How can I determine the index of the same set of characters between two strings that are of different lengths?

111 views Asked by At

I apologize up front for the title, I'm not sure how to word the question.

I am trying to find the index for a similar character or set of characters in two different, but similar strings.

  • String A: I <color=red><b>really</b></color> don't like spiders!
  • String B: I really don't like spiders!

The relevant text is the same, however A has some formatting while B does not. I got B by taking A and running a regex to find and replace all <contents> with an empty string.

Now lets say I have selected a character at an index of 9 in B, this would be the letter d in the word don't. How can I then determine in string A that the letter d in don't needs to also be selected which is at an index of 35 (if I counted correctly)?

Edit: Possibly important information, these tags are for the rich text within Unity. Very similar to HTML in almost all regards.

1

There are 1 answers

1
poke On BEST ANSWER

As I already suggested in the comments, you should write your own parser for this format that keeps the formatting as metadata next to the text.

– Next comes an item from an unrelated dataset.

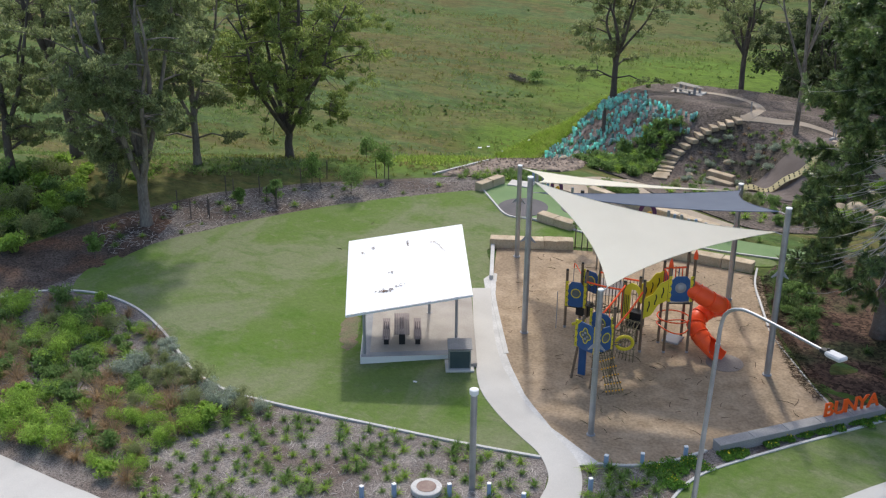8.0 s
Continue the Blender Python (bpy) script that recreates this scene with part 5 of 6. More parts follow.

For example, you could keep a simple list of string parts where each part represents consecutive text with the same formatting.

You could start with something simplistic as this:

import re

def parse (string):
    it = iter([None] + re.split('(<[^>]+>)', string))

    parsed = []
    curFormat = {}
    for fmt, text in zip(it, it):
        if fmt is None:
            curFormat = {}
        elif fmt.startswith('</'):
            fmt = fmt[2:-1]
            del curFormat[fmt]
        else:
            fmt = fmt[1:-1]
            if '=' in fmt:
                name, value = fmt.split('=', 1)
                curFormat[name] = value
            else:
                curFormat[fmt] = True

        if text != '':
            parsed.append((text, list(curFormat.items())))

    return parsed

For your text, this will give you the following result:

>>> text = "I <color=red><b>really</b></color> don't like spiders!"
>>> parsed = parse(text)
>>> parsed
[('I ', []), ('really', [('color', 'red'), ('b', True)]), (" don't like spiders!", [])]

As you can see, you get pairs of text, with a list of formatting information for that particular part of text. If you then want to get the underlying text, you can just iterate the first list elements:

>>> ''.join(t for t, fmt in parsed)
"I really don't like spiders!"

And on top of that, you can also create your own indexing method (note that this one is really crude):

def index (parsed, start, length):
    output = ''
    for t, fmt in parsed:
        if start < 0:
            output += t
        elif start > len(t):
            start -= len(t)
        else:
            output += t[start:]
            start = -1
        if len(output) > length:
            return output[:length]
    return output
>>> index(parsed, 4, 5)
'ally '
>>> index(parsed, 7, 6)
"y don'"

Finally, you can put this all inside a custom type, which implements the iterator protocol and the senquence protocol, so you can use it like a normal string.